Why is common sense not so “common”? Why is it so difficult for people to admit they made a mistake? Why is the world so obsessed with innovation and creativity to the point of rendering them meaningless concepts? Why does the phrase “results-oriented” have to be stipulated as a badge of honour given the alternative? Why is it that people who make decisions lie to themselves in thinking they are being rational or objective when the fact is that nobody who has a brain or a heart can be so? These and many more questions that defy logic will be discussed in this blog. I hope you will join me in a dialogue of discovery!
I’d like to begin by relating an experience I had a few years ago.
Having had more than twenty-five years experience in the field of strategic planning and human resource management, I was responsible for recruiting a Database Analyst for a human resource information system within a large organization. The hiring process was ridiculously supported by complex Xcel spreadsheets, which had a list of attribute, skill and knowledge requirements complicated by qualified ratings from 1-10 (subjectively applied). There were five people on the hiring committee including myself as Chair. After each interview, I was to take all the ratings sheets and average them. There were five interviews conducted. \
After the second interview, I had a feeling that this was to be ‘the one’. It was my gut feeling, based on no observable data that she would relate well to our staff and to me, she would be open to looking at different ways of solving problems and that she had the potential to blossom into a mentor for others. However, her ratings did not match my feeling about her.

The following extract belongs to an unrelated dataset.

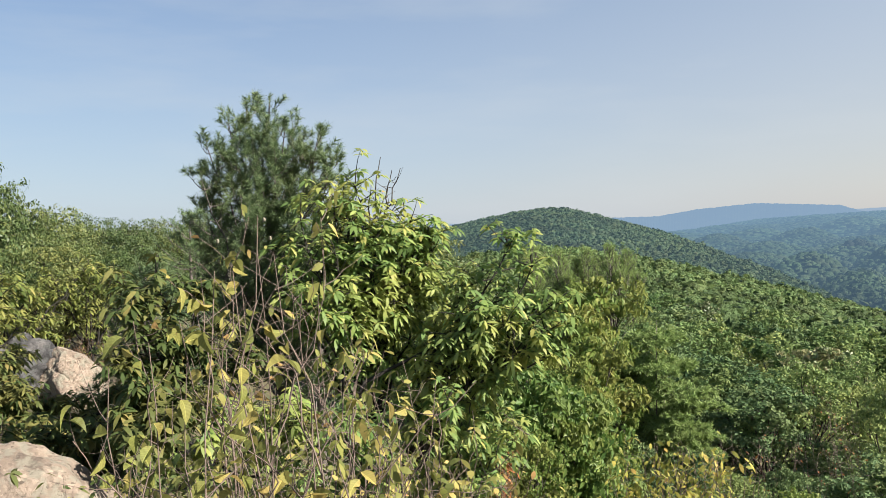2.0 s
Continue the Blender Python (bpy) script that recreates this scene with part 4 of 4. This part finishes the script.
# yellow-leaved shrubs at the brink
for a0, a1, r, e, n in ((2.8, 11.0, 9.6, -15.4, 40), (-3.5, 2.0, 8.4, -20.0, 14)):
    root = np.array(spot((a0 + a1) / 2, r))
    stems = []
    for k in range(n):
        a, d = rng.uniform(a0, a1), r + rng.uniform(-0.6, 0.6)
        foot = np.array(spot(a, d)) - [0, 0, 0.1]
        stems.append((foot, point(a + rng.normal(), e - abs(rng.normal()) * 2.4, d)))
    w, c = thicket(rng, root, stems, 10, 0.085, 0.55, 1.4, 0.007, twig=0.2)
    plant("hazel_shrub", "hazel shrub with yellow autumn leaves at the brink", "shrub", "yellow hazel shrubs", root, w, c, TWIG, YELLOW)

# bare grey shrubs among the oaks
for a, r, e in ((16.6, 25, -11.4), (13.4, 21, -14.6)):
    root = np.array(spot(a, r))
    stems = [(root + [rng.normal() * 0.3, rng.normal() * 0.3, -0.1], point(a + rng.normal() * 1.4, e - abs(rng.normal()) * 2.5, r + rng.normal() * 0.5)) for _ in range(14)]
    w, c = thicket(rng, root, stems, 4, 0.07, 0.5, 0.8, 0.009, bare=0.7, twig=0.4)
    plant("dead_shrub", "bare grey-brown shrub with few dry leaves", "shrub", "bare shrubs on the slope", root, w, c, TWIG, DEAD_LEAF)
# a spray of dead oak leaves
root = np.array(spot(-6.0, 9.9))
tips = [point(-6.0 + rng.normal() * 0.4, -16.9 + rng.normal() * 0.3, 9.8 + rng.normal() * 0.08) for _ in range(12)]
w, c = thicket(rng, root, [(root, t) for t in tips], 7, 0.08, 0.5, 1.4, 0.007, bare=0.1)
plant("oak_sapling", "dead oak sapling with rust-red leaves", "shrub", "oak saplings", root, w, c, TWIG, DEAD_LEAF)

# reddish heath beside the boulders
for a, r, w_, h in ((-43.6, 8.6, 0.36, 0.95), (-45.6, 8.2, 0.6, 1.05), (-33.6, 18.6, 0.9, 1.25), (-35.4, 19.0, 0.9, 1.3), (-35.0, 13.5, 0.5, 0.4)):
    root = np.array(spot(a, r))
    stems = []
    for k in range(60):
        o = np.array([rng.normal() * w_ * 0.5, rng.normal() * w_ * 0.5, 0])
        stems.append((root + o, root + o * 1.2 + [0, 0, h * rng.uniform(0.6, 1.0)]))
    w, c = thicket(rng, root, stems, 13, 0.03, 0.5, 3.0, 0.004, bare=0.1, twig=0.12)
    plant("heath_shrub", "low reddish-brown heath shrub beside the boulders", "shrub", "heath shrubs", root, w, c, TWIG, HEATH)


# ---- the boulders ----


def granite(name, stops, lichen):
    m, nn, ll, bb = material(name)
    geo = nn.new("ShaderNodeNewGeometry")
    n1, n2, n3, n4 = nn.new("ShaderNodeTexNoise"), nn.new("ShaderNodeTexVoronoi"), nn.new("ShaderNodeTexNoise"), nn.new("ShaderNodeTexNoise")
    n1.inputs["Scale"].default_value, n1.inputs["Detail"].default_value = 2.6, 12
    n2.inputs["Scale"].default_value = 34
    n3.inputs["Scale"].default_value, n3.inputs["Detail"].default_value = 9, 8
    n4.inputs["Scale"].default_value, n4.inputs["Detail"].default_value, n4.inputs["Roughness"].default_value = 17, 8, 0.75
    for q in (n1, n2, n3, n4):
        ll.new(geo.outputs["Position"], q.inputs["Vector"])
    r1 = ramp(nn, stops)
    ll.new(n1.outputs[0], r1.inputs[0])
    # crystals, dark and pale
    r2 = ramp(nn, [(0.0, (0.2, 0.17, 0.15)), (0.25, (0.8, 0.74, 0.7)), (0.7, (1.0, 0.94, 0.9)), (1.0, (1.45, 1.36, 1.28))])
    ll.new(n2.outputs["Color"], r2.inputs[0])
    mx = nn.new("ShaderNodeMix")
    mx.data_type, mx.blend_type = "RGBA", "MULTIPLY"
    mx.inputs[0].default_value = 0.9
    ll.new(r1.outputs[0], mx.inputs[6])
    ll.new(r2.outputs[0], mx.inputs[7])
    # lichen in blotches
    r3 = ramp(nn, [(0.5, (0, 0, 0)), (0.6, (0.75, 0.75, 0.75))])
    ll.new(n3.outputs[0], r3.inputs[0])
    mx2 = nn.new("ShaderNodeMix")
    mx2.data_type = "RGBA"
    ll.new(r3.outputs[0], mx2.inputs[0])
    ll.new(mx.outputs[2], mx2.inputs[6])
    mx2.inputs[7].default_value = (*lichen, 1)
    # pits
    r4 = ramp(nn, [(0.32, (0.35, 0.32, 0.3)), (0.45, (1, 1, 1))])
    ll.new(n4.outputs[0], r4.inputs[0])
    mx3 = nn.new("ShaderNodeMix")
    mx3.data_type, mx3.blend_type = "RGBA", "MULTIPLY"
    mx3.inputs[0].default_value = 0.8
    ll.new(mx2.outputs[2], mx3.inputs[6])
    ll.new(r4.outputs[0], mx3.inputs[7])
    ll.new(mx3.outputs[2], bb.inputs["Base Color"])
    bb.inputs["Roughness"].default_value = 0.9
    bmp = nn.new("ShaderNodeBump")
    bmp.inputs["Strength"].default_value, bmp.inputs["Distance"].default_value = 1.0, 0.03
    ll.new(n4.outputs[0], bmp.inputs["Height"])
    ll.new(bmp.outputs[0], bb.inputs["Normal"])
    return m


GRANITE = granite("granite", [(0.3, (0.1, 0.083, 0.068)), (0.42, (0.175, 0.146, 0.12)), (0.58, (0.25, 0.212, 0.174)), (0.75, (0.21, 0.185, 0.155))], (0.2, 0.19, 0.15))
# the same stone coloured dark grey, standing in for foliage shade
SHADED_GRANITE = granite("shaded_granite", [(0.3, (0.012, 0.013, 0.015)), (0.45, (0.03, 0.032, 0.036)), (0.58, (0.08, 0.083, 0.088)), (0.75, (0.15, 0.152, 0.155))], (0.06, 0.064, 0.064))


def boulder(label, at, size, turn, seed, rough=0.16, peak=0.1, mat=GRANITE, split=1.0, cuts=11):
    bm = bmesh.new()
    bmesh.ops.create_icosphere(bm, subdivisions=6, radius=1.0)
    for v in bm.verts:
        d = v.co.normalized()
        k = 1 + rough * 1.6 * noise.noise(d * 1.3 + Vector((seed, 0, 0))) + rough * 0.6 * noise.noise(d * 3.1 + Vector((0, seed, 0))) + rough * 0.16 * noise.noise(d * 9 + Vector((seed, seed, 0)))
        v.co = Vector((d.x, d.y, max(d.z, -0.5))) * k
        v.co.x *= 1 - peak * max(v.co.z, 0)
        v.co.y *= 1 - peak * max(v.co.z, 0)
    cut = random.Random(int(seed * 10))
    for _ in range(cuts):
        n = Vector((cut.gauss(0, 1), cut.gauss(0, 1), cut.gauss(0.25, 0.7))).normalized()
        h = cut.uniform(0.74, 0.92)
        for v in bm.verts:
            over = v.co.dot(n) - h
            if over > 0:
                v.co -= n * over * 0.8
    for v in bm.verts:
        # weathered hollows, and beds along which the rock splits
        crack = abs(noise.noise(v.co * 2.6 + Vector((seed, 0, seed))))
        bed = noise.noise(Vector((v.co.x * 0.8, v.co.y * 0.8, v.co.z * 6 + 1.5 * v.co.x)) + Vector((0, seed, 0)))
        v.co *= 1 + 0.018 * noise.noise(v.co * 6 + Vector((0, 0, seed))) + 0.016 * noise.noise(v.co * 15) - 0.05 * split * max(0.0, 0.1 - crack) / 0.1 + 0.02 * split * bed
    for f in bm.faces:
        f.smooth = True
    me = bpy.data.meshes.new("boulder")
    bm.to_mesh(me)
    bm.free()
    me.materials.append(mat)
    ob = tagged(new("boulder", me), label, "rock", "boulders on the ledge")
    ob.matrix_basis = Matrix.Translation(at) @ pose(0, 0, 0, 0, 0, turn) @ Matrix.Diagonal((*size, 1))


boulder("large pale granite boulder speckled with lichen", spot(-38.6, 7.7) + Vector((-0.1, 0, -0.46)), (1.4, 1.25, 1.2), 30, 1.7, 0.1, 0.5, GRANITE, 0.0, 4)
boulder("fractured granite boulder coloured grey for shade, half hidden by leaves", spot(-37.9, 17) + Vector((0, 0, 0.45)), (0.95, 0.75, 0.95), 60, 4.2, 0.3, 0.1, SHADED_GRANITE, 2.2)
boulder("sunlit pale granite boulder beside a shade-toned one", spot(-34.75, 16.7) + Vector((0, 0, 0.3)), (0.68, 0.6, 0.78), 10, 7.9, 0.16)
boulder("low granite slab coloured grey for the shade of the saplings", spot(-35.6, 12.2) + Vector((0, 0, -0.1)), (0.6, 0.5, 0.3), 80, 5.5, 0.2, 0.1, SHADED_GRANITE, 2.0)

# grass tufts by the boulder
for a, r in ((-32.4, 5.4), (-31.2, 5.2), (-33.4, 6.2), (-30.4, 4.6)):
    root = np.array(spot(a, r))
    g = Mesh()
    n = 60
    base = np.concatenate([rng.normal(size=(n, 2)) * 0.06, np.zeros((n, 1))], 1)
    g.leaves(base, unit(np.concatenate([rng.normal(size=(n, 2)) * 0.35, np.ones((n, 1))], 1)), unit(rng.normal(size=(n, 3))), rng.uniform(0.3, 0.6, n), 0.007, rng.uniform(0.1, 0.6, (n, 1)), 4, 0.0)
    ob = tagged(new("grass_tuft", g.mesh("blades", DRY)), "tuft of dry yellow-green grass by the boulder", "grass", "grass tufts")
    ob.matrix_basis = Matrix.Translation(root)

# ---- far details ----
STEEL = rough_material("grey_steel", [(0.3, (0.14, 0.15, 0.17)), (0.7, (0.2, 0.21, 0.23))], 1.0, 0.5, 0.1)
# white wall colour greyed to take in the valley haze
HAZED_WHITE = rough_material("hazed_white_walls", [(0.3, (0.3, 0.32, 0.34)), (0.7, (0.4, 0.42, 0.44))], 0.3, 0.7, 0.1)
ROOF = rough_material("grey_roofs", [(0.3, (0.16, 0.16, 0.17)), (0.7, (0.26, 0.26, 0.27))], 0.5, 0.8, 0.1)
# grass green shifted towards blue-grey, with the haze put into its colour
MEADOW = rough_material("hazed_mown_meadow", [(0.3, (0.0704, 0.107, 0.0756)), (0.7, (0.096, 0.137, 0.099))], 0.05, 0.9, 0.2)


def lattice_tower(label, a, r, e, high, wide):
    """A lattice mast: legs, rungs and braces, with a head of aerials."""
    top = 1.6 + r * math.tan(radians(e))
    ob = thing("radio_tower", label, "tower", "radio towers")
    legs = [(sx * wide, sy * wide) for sx, sy in ((-1, -1), (1, -1), (1, 1), (-1, 1))]
    for x, y in legs:
        m = Mesh()
        m.tube(np.array([[x, y, 0], [x * 0.4, y * 0.4, high]]), [wide * 0.13, wide * 0.1], 5)
        part("leg", m.mesh("leg", STEEL), ob)
    m = Mesh()
    for k in range(7):
        u, u2 = k / 7, (k + 1) / 7
        for (x, y), (x2, y2) in zip(legs, legs[1:] + legs[:1]):
            s, s2 = 1 - 0.6 * u, 1 - 0.6 * u2
            m.tube(np.array([[x * s, y * s, high * u], [x2 * s2, y2 * s2, high * u2]]), wide * 0.07, 4)
            m.tube(np.array([[x * s2, y * s2, high * u2], [x2 * s2, y2 * s2, high * u2]]), wide * 0.07, 4)
    part("bracing", m.mesh("bracing", STEEL), ob)
    m = Mesh()
    for (x, y), (x2, y2) in zip(legs, legs[1:] + legs[:1]):
        m.tube(np.array([[x * 1.1, y * 1.1, high * 0.99], [x2 * 1.1, y2 * 1.1, high * 0.99]]), wide * 0.2, 5)
        m.tube(np.array([[x, y, high * 0.93], [x, y, high * 1.06]]), wide * 0.22, 5)
    part("aerials", m.mesh("aerials", STEEL), ob)
    x, y, _ = polar(a, r, 0)
    ob.matrix_basis = pose(x, y, top - high)


lattice_tower("lattice radio tower standing on the far ridge", 25.55, 3055, 0.88, 34, 2.6)
lattice_tower("thin lattice mast on the far ridge", 48.9, 2610, 1.42, 26, 1.4)
lattice_tower("thin lattice mast on the far ridge", 31.0, 2905, 0.6, 26, 1.4)

aa, rr = np.meshgrid(np.linspace(21.8, 23.4, 9), np.linspace(952, 986, 7))
v = polar(aa, rr, -80.7 + 0.03 * (rr - 938)).reshape(-1, 3)
i = np.arange(6)[:, None] * 9 + np.arange(8)[None]
tagged(new("meadow", np_mesh("meadow", v, np.stack([i, i + 9, i + 10, i + 1], -1).reshape(-1, 4), MEADOW)), "pale green meadow in the wooded valley", "meadow", kind="structure")


def far_house(a, r, wx, wy, h):
    ob = thing("house", "white house with a grey roof far down the valley", "house", "houses in the valley")
    bm = bmesh.new()
    bmesh.ops.create_cube(bm, size=1.0, matrix=Matrix.Translation((0, 0, h / 2)) @ Matrix.Diagonal((wx, wy, h, 1)))
    me = bpy.data.meshes.new("wall")
    bm.to_mesh(me), bm.free()
    me.materials.append(HAZED_WHITE)
    part("wall", me, ob)
    x, y = wx / 2 * 1.06, wy / 2 * 1.1
    v = [(-x, -y, h), (x, -y, h), (x, y, h), (-x, y, h), (-x, 0, h * 1.5), (x, 0, h * 1.5)]
    me = bpy.data.meshes.new("roof")
    me.from_pydata(v, [], [(0, 1, 5, 4), (2, 3, 4, 5), (0, 4, 3), (1, 2, 5), (3, 2, 1, 0)])
    me.materials.append(ROOF)
    part("roof", me, ob)
    x, y, z = polar(a, r, float(across(a, r)) - 3)
    ob.matrix_basis = pose(x, y, z, 0, 0, -a + 20)


for a, r, wx, wy, h in ((9.9, 2500, 6, 5, 3.5), (10.2, 2530, 5, 4, 3), (10.5, 2480, 6, 5, 3.5), (9.3, 2560, 5, 4, 3)):
    far_house(a, r, wx, wy, h)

After due process, reference checks etc. the person whose ratings were the highest – (with nobody even close) – had to be offered the job under the ‘rational’ rules embedded in the hiring policies of this organization. I had a negative feeling about this individual, but being the loyal foot soldier that I was, I respected and trusted the process and offered him the job. The two weeks that followed were filled with salary negotiations around a request for 25% above what we were prepared to offer; his requests (which felt like demands to me) for office space, equipment etc. which were beyond that prescribed for his position and finally his relating of his vision for the role – after he talked with some of our staff – which was not compatible with mine. None of this was articulated during the interview, despite the fact that he had opportunity to express it. I would certainly have entertained his requests were they those of a person for whom my ‘gut feel’ was positive. But, given my equivocal perceptions, I felt strongly that we could not proceed with his hiring. So my only out was to tell him that that we could not pay what he was demanding. He then (thankfully) decided not to accept the position.
After that I hired the person about whom, over the following months and years, my feeling was proven correct. The original hire ended up working with a major technology consulting firm from where, after a year he involuntarily left for undisclosed reasons. (Gloating aside, I made several unsuccessful attempts to find out why he left.
Chemistry and compatibility cannot be taught like skills or statistical analysis. They are more salient and sustainable than the ability to analyze data. Yet in most organizations leaders don’t trust themselves. They are fearful of intuitive decision-making which is more often correct than not.
Given the above, I have another question. Is Workplace Intelligence an oxymoron?